### Requirements
Identify every line in the records below that contains the word "frame", and copy each of those lines.

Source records
(begin)

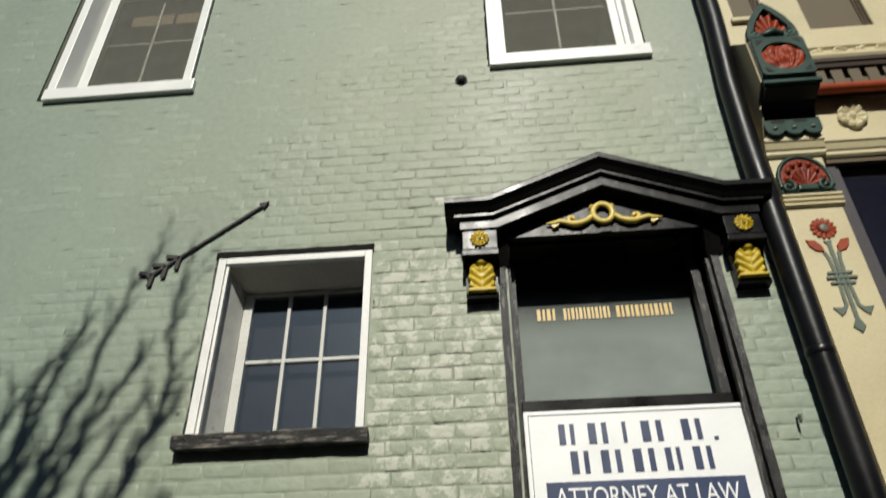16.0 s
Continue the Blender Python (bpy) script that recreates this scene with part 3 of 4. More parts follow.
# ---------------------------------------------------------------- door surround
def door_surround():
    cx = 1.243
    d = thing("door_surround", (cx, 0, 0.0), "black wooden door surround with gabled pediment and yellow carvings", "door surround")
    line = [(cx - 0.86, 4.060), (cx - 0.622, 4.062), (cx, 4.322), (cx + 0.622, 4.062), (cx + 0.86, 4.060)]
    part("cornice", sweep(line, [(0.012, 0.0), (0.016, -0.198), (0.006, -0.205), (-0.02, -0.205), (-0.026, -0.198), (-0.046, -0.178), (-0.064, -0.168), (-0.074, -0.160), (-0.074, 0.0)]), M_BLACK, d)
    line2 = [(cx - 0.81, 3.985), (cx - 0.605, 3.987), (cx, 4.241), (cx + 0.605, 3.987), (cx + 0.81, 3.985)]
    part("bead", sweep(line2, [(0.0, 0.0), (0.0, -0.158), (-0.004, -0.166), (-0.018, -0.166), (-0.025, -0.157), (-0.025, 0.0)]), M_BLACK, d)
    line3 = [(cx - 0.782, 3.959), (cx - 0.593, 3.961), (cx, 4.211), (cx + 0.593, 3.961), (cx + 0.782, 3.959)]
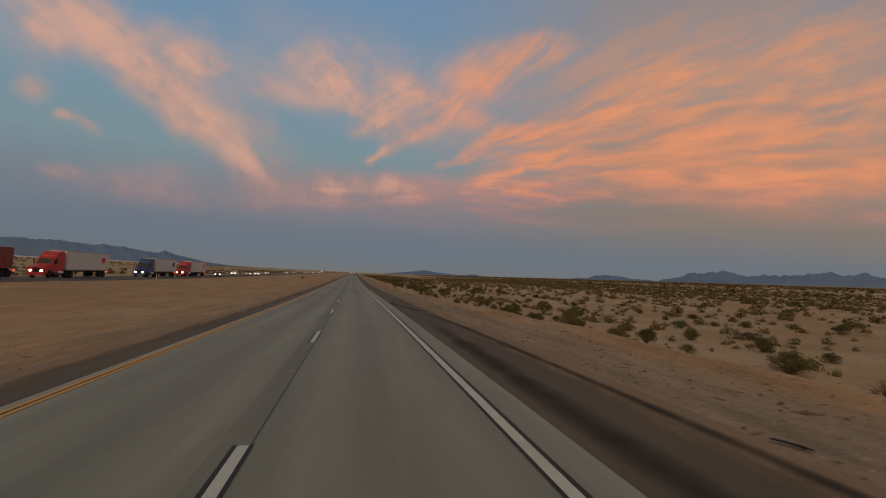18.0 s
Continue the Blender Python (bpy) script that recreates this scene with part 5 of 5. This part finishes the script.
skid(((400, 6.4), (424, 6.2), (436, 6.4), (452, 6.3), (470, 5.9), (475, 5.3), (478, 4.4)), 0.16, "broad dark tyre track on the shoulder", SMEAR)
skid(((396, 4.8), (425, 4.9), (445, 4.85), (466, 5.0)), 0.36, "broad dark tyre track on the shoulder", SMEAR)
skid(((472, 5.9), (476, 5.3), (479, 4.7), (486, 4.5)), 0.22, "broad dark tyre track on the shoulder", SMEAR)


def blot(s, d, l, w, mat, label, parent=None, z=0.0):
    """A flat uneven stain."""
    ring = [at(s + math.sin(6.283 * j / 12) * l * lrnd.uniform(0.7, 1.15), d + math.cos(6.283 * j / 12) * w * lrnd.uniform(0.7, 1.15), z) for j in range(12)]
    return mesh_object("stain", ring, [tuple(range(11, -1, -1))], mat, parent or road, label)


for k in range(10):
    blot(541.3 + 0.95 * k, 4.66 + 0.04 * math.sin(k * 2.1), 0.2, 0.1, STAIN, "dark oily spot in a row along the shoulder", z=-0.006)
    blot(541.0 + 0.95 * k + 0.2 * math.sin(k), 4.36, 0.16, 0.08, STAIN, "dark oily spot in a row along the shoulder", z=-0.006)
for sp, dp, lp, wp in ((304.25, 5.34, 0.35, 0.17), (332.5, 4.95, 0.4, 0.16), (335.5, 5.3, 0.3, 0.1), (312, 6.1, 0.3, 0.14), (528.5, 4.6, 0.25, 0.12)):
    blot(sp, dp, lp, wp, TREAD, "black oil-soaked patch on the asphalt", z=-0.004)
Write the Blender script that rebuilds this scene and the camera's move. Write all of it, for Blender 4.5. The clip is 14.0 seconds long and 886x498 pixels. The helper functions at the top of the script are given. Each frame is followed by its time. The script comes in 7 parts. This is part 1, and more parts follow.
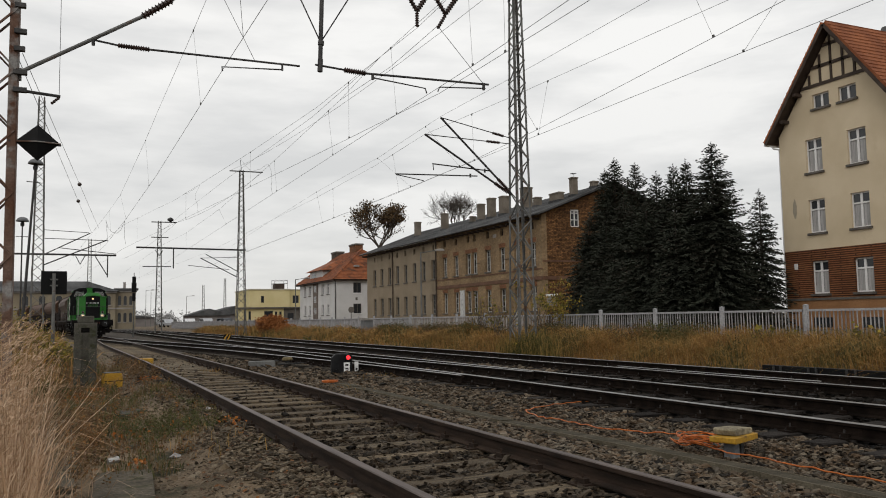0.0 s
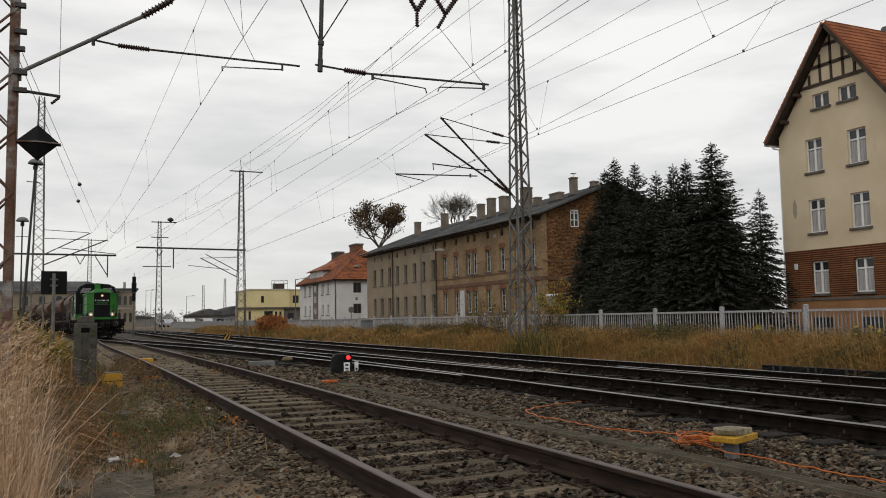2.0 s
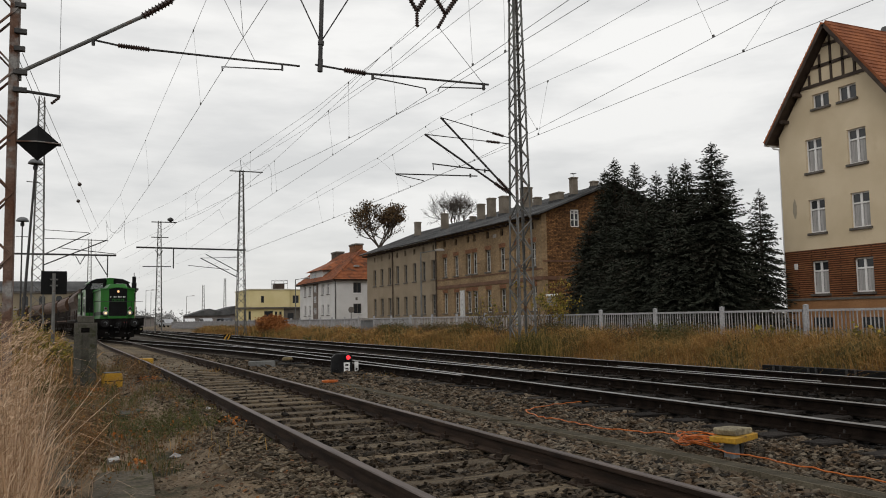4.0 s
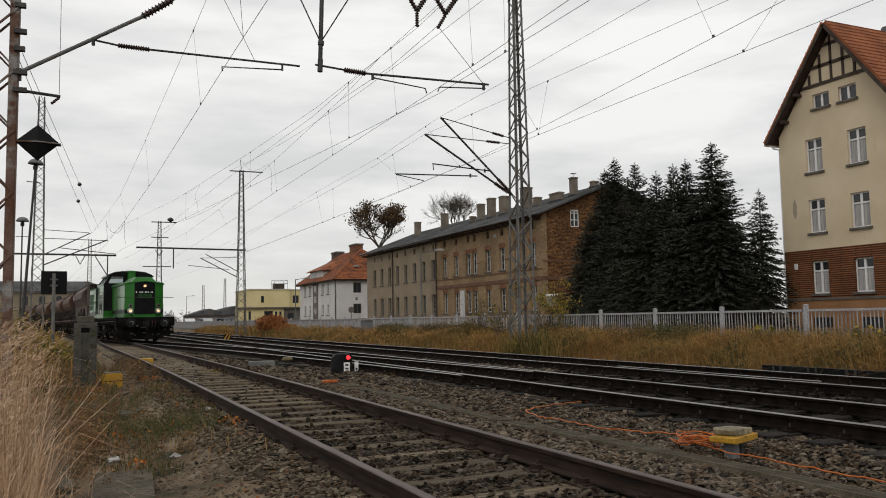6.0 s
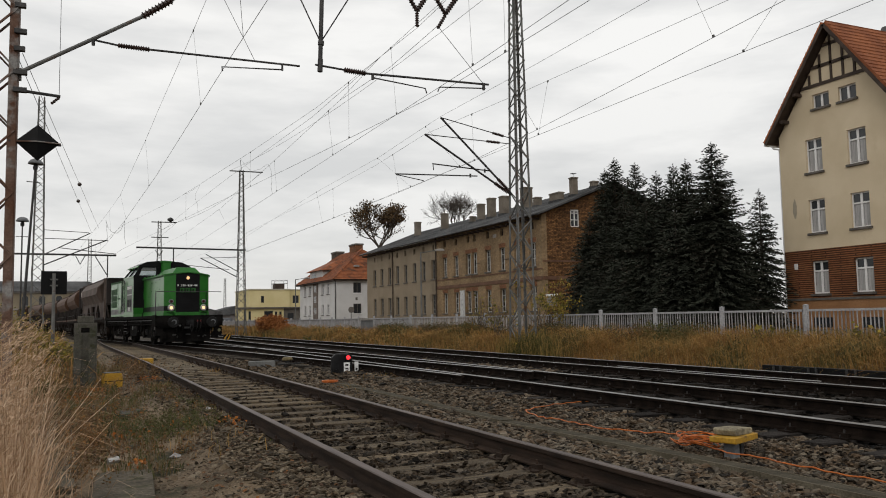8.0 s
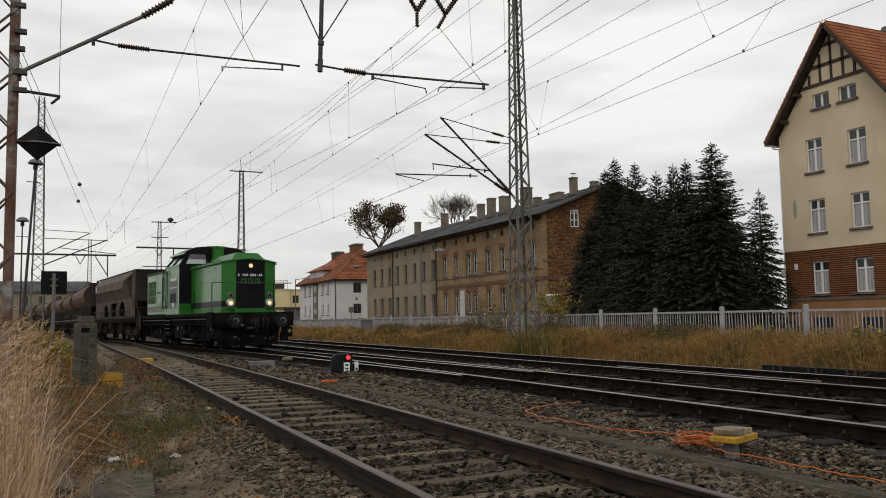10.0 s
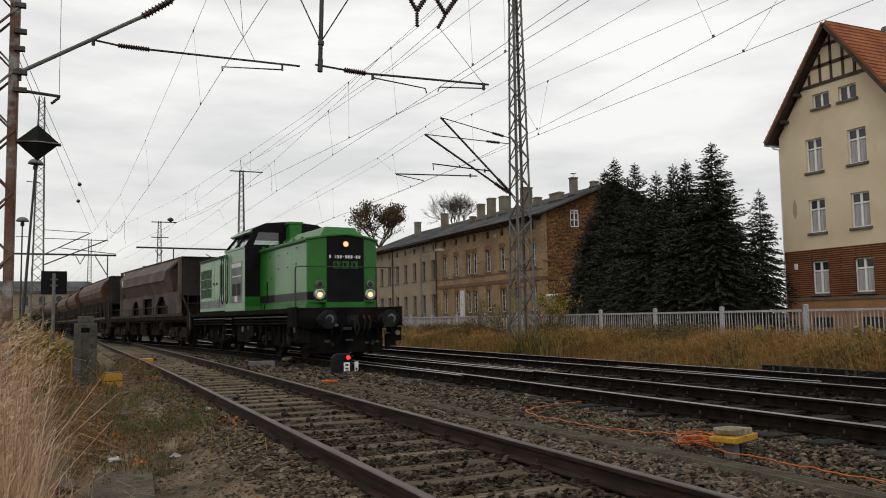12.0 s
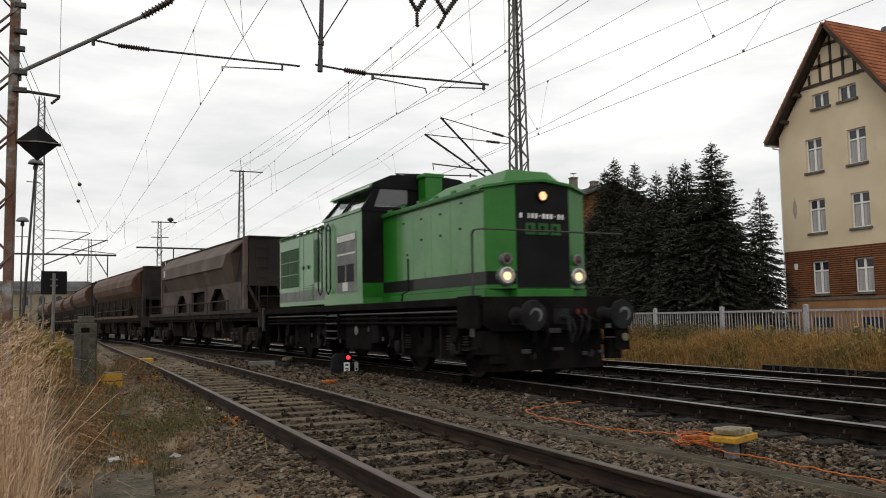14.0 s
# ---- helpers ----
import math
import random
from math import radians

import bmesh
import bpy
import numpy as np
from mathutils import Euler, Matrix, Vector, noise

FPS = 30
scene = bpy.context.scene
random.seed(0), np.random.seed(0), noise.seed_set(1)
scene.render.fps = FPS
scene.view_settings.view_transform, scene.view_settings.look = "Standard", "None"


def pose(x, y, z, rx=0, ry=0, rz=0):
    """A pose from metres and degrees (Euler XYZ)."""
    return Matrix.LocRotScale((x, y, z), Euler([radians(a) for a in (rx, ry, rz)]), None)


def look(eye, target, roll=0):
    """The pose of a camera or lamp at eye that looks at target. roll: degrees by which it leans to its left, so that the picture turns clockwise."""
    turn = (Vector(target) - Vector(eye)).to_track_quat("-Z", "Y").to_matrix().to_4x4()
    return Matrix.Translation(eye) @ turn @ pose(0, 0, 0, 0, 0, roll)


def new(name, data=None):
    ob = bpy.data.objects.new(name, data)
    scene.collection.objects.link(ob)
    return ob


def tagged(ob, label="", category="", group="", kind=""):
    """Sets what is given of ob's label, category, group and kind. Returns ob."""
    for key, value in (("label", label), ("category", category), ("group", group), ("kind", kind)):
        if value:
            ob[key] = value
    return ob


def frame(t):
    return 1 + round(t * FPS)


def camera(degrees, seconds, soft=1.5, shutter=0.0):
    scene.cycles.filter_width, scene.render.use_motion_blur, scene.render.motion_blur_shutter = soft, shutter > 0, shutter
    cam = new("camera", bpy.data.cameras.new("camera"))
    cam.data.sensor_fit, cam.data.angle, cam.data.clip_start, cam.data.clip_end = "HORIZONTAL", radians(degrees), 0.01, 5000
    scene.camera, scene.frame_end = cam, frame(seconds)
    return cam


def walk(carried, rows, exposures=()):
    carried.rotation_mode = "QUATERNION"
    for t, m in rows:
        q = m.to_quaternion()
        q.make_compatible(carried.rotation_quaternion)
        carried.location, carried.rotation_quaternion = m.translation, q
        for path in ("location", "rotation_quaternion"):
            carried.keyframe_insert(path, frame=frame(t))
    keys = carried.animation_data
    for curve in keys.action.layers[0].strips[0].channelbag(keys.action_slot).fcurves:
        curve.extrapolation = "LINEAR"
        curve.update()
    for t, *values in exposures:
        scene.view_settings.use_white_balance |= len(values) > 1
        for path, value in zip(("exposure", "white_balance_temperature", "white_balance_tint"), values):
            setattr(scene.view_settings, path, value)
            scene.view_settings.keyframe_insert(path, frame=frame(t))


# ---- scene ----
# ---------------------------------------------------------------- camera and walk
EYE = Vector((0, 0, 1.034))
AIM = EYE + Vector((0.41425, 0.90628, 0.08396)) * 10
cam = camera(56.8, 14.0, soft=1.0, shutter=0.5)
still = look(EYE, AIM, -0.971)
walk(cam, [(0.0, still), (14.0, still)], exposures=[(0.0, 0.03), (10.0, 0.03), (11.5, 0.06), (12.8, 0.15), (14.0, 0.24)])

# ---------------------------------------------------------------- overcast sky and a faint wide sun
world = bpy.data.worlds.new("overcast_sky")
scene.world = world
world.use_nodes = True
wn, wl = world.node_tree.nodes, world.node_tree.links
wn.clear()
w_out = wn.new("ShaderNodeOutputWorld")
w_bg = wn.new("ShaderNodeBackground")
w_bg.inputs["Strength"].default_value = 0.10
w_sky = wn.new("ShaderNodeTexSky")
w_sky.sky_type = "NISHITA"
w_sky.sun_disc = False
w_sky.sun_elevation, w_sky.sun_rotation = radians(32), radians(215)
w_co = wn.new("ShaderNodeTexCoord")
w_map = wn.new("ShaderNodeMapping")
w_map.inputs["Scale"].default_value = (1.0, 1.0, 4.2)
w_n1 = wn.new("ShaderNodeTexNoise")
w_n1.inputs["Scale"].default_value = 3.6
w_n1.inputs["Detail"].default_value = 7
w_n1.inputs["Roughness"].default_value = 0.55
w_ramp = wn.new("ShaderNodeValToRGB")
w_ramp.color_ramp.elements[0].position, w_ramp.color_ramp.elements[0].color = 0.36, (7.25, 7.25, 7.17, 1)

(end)

### Result
Write the Blender script that rebuilds this scene and the camera's move. Write all of it, for Blender 4.5. The clip is 14.0 seconds long and 886x498 pixels. The helper functions at the top of the script are given. Each frame is followed by its time. The script comes in 7 parts. This is part 1, and more parts follow.
def frame(t):
    scene.camera, scene.frame_end = cam, frame(seconds)
            carried.keyframe_insert(path, frame=frame(t))
            scene.view_settings.keyframe_insert(path, frame=frame(t))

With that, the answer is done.